It’s a fact of life: homes come with far more emotional weight than any other investment we make…Ever wonder how our emotions influence the homes we choose and the prices we pay? A home is a refuge from the world, a place to raise a family and, for some people, an investment they hope will go up in value down the road. We fall in love with houses in a way that we never fall in love with a portfolio of stocks and bonds.
All too often, though, we don’t realize that how we feel about homes blinds us when it comes time to buy or sell. We let our emotions blind us to cold facts about the market or the realities of ownership. Or we prioritize one set of emotional needs over others that are just strong but may not be evident at first.
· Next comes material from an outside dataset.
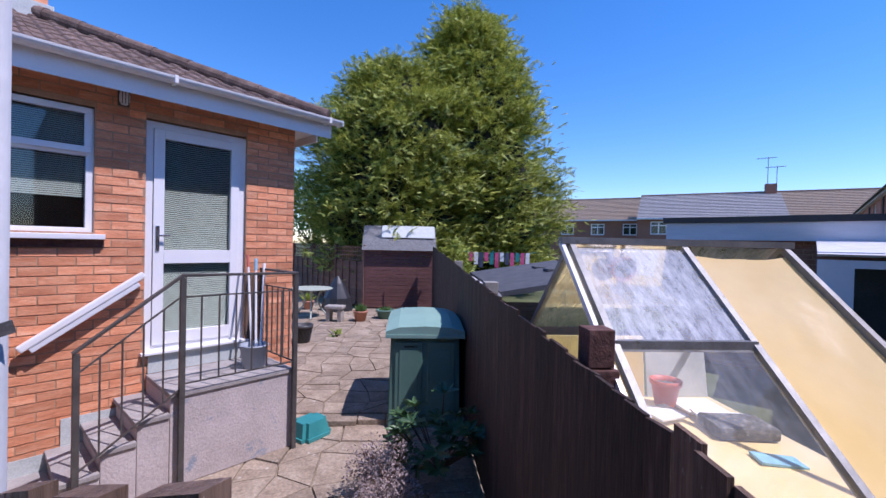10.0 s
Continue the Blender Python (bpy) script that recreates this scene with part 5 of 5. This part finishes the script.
# ---- shed with black felt roof over the fence ----
s3 = thing("felt_roofed_shed", pose(-1.33, 5.34, 0, 0, 0, 33.4), "low weathered timber shed with a black felt roof", "shed")
for k in range(10):
    part("weatherboard", box((0.06, 0.05, 0.12 * k), (1.55, 0.065, 0.12 * k + 0.125)), WOOD_GREY, s3)
    part("weatherboard", box((0.05, 0.066, 0.12 * k), (0.065, 2.8, 0.12 * k + 0.125)), WOOD_GREY, s3)
bm = bmesh.new()
vs = [bm.verts.new(p) for p in ((-0.05, -0.08, 1.36), (1.7, -0.08, 1.66), (1.7, 2.95, 1.70), (-0.05, 2.95, 1.42), (-0.05, -0.08, 1.29), (1.7, -0.08, 1.58), (1.7, 2.95, 1.62), (-0.05, 2.95, 1.35))]
for f in ((0, 1, 2, 3), (0, 4, 5, 1), (1, 5, 6, 2), (3, 2, 6, 7), (0, 3, 7, 4), (4, 7, 6, 5)):
    bm.faces.new([vs[k] for k in f])
part("roof", bm, FELT, s3, "black felt roof")
for y in (1.2, 1.9):
    part("roof_vent", box((1.0, y, 1.56), (1.2, y + 0.25, 1.61), bev=0.01), FELT, s3)
part("gutter", rod((-0.08, -0.1, 1.30), (-0.08, 2.9, 1.34), 0.04), GUTTER, s3)

# ---- far end: shed, trellis fence, table, pots ----
s2 = thing("wooden_shed", pose(-7.34, 9.71, 0.06, 0, 0, 35.3), "red-brown shiplap shed with a patched grey felt roof", "shed")
for k in range(16):
    part("shiplap_board", box((0, 0, 0.11 * k), (2.0, 0.02, 0.11 * k + 0.104), bev=0.004), WOOD_SHED, s2)
    part("shiplap_board", box((1.98, 0.022, 0.11 * k), (2.0, 1.6, 0.11 * k + 0.104)), WOOD_SHED, s2)
part("door_batten", box((0.58, -0.03, 0.05), (0.64, -0.001, 0.5)), WOOD_SHED, s2)
bm = bmesh.new()
vs = [bm.verts.new(p) for p in ((-0.1, -0.12, 1.70), (2.1, -0.12, 1.70), (2.1, 0.8, 2.45), (-0.1, 0.8, 2.45), (2.1, 1.7, 1.7), (-0.1, 1.7, 1.7))]
bm.faces.new(vs[:4])
bm.faces.new((vs[3], vs[2], vs[4], vs[5]))
bmesh.ops.solidify(bm, geom=bm.faces[:], thickness=0.04)
rf = part("roof", bm, FELT_GREY, s2)
bm = bmesh.new()
bm.faces.new([bm.verts.new(p) for p in ((0.45, 0.28, 2.085), (2.08, 0.28, 2.085), (2.08, 0.74, 2.46), (0.45, 0.74, 2.46))])
part("felt_patch", bm, FELT_PALE, rf)
tf = thing("trellis_fence", pose(-7.4, 9.75, 0.05, 0, 0, 160), "brown panel fence topped with square trellis", "fence", "boundary fences")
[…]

And ignoring them can lead us to make bad financial decisions that can affect us for decades to come.
The home-selling side of the equation brings its own set of thorny issues. Homeowners often have an overly rosy view of their home and expect it to increase in value far beyond reasonable expectations. And when they put it on the market, they often stubbornly cling to their asking price—even if it means leaving it up for sale far longer than they planned and risking the possibility of not selling it at all. Here’s a closer look at some psychological missteps that buyers and sellers often make as they wade into the housing market.
Ignoring the big picture
Home buyers are always on the lookout for features—like a longer driveway or bigger backyard—that will make them happier with their home. But people don’t realize that those changes may not make them happier with their life as a whole.
“When people move to better housing, they think they will be a lot happier overall,” says Shige Oishi.“When they actually move, however, their overall happiness does not often change because there are many trade-offs in moving.”
One of the biggest trade-offs is commuting. Many move to live in a bigger house, but that bigger house is often farther away from work—so that means more commuting, which tends to add stress and detract from overall happiness.
Overlooking big expenses: People who are buying homes tend to compartmentalize their expenses and not add up the total cost of everything needed to fix up and furnish the house. That can lead them to make poor choices about how much to pay for a home. For instance, they may overspend on a down payment for the house itself and leave themselves without enough
Weighing buying vs. renting: The biggest budgeting concern is, of course, whether you should buy a house at all. Research shows there are psychological benefits to taking the plunge—but also to opting out.
Buying a house can give people a psychological boost by making them feel like they’ve “arrived” and are part of the American ideal. Homeowners also may feel as though they have more control over their lives since they’re not dependent on the whims of a fickle landlord.
But while those factors may lead people into buying a house, there are other negative elements that homeowners don’t discover until after they’ve taken the plunge. Research, for instance, has shown that home ownership can cause undue stress. The amount of work necessary to maintain a home—such as decorating, or mowing the lawn every weekend—may be too much for some people. Others may be overwhelmed by the financial aspect of ownership, such as being tied to a big monthly mortgage or keeping up with repairs and other unforeseen costs.
Expecting a big return? When it comes to selling a home, most people aren’t in for a huge payday. Yet many are overly optimistic in their home-price expectations, according to Robert J. Shiller.
Using questionnaire surveys, Mr. Shiller found, among other things, that home buyers have extremely high long-term price expectations. That can lead people to buy homes that aren’t a good fit in terms of location or social scene just because they seem like good investments. Or they may stake their plans—such as retirement—on a certain return and find themselves scrambling when they come up short. On a larger scale, this over-optimism can lead to speculative booms that warp the market. While it isn’t entirely clear why homeowners are usually so cheerful about the future, the researchers postulate it may result from the “money illusion”—a failure to take inflation into account.
People have many reasons for selling their homes, and for setting the prices they do. However, research has found that the most powerful emotional drive at work in a sale is loss aversion—not wanting to sell a home for less than what you paid for it.
Homeowners latch on to the price they paid for their home with the hope that they can get more when they put it on the market. But that may not be a sound idea especially if your house has depreciated in value. It’s a fallacy to assume that you’ll be able to recoup losses you’ve already incurred. The current market price has nothing to do with how much a person paid for it.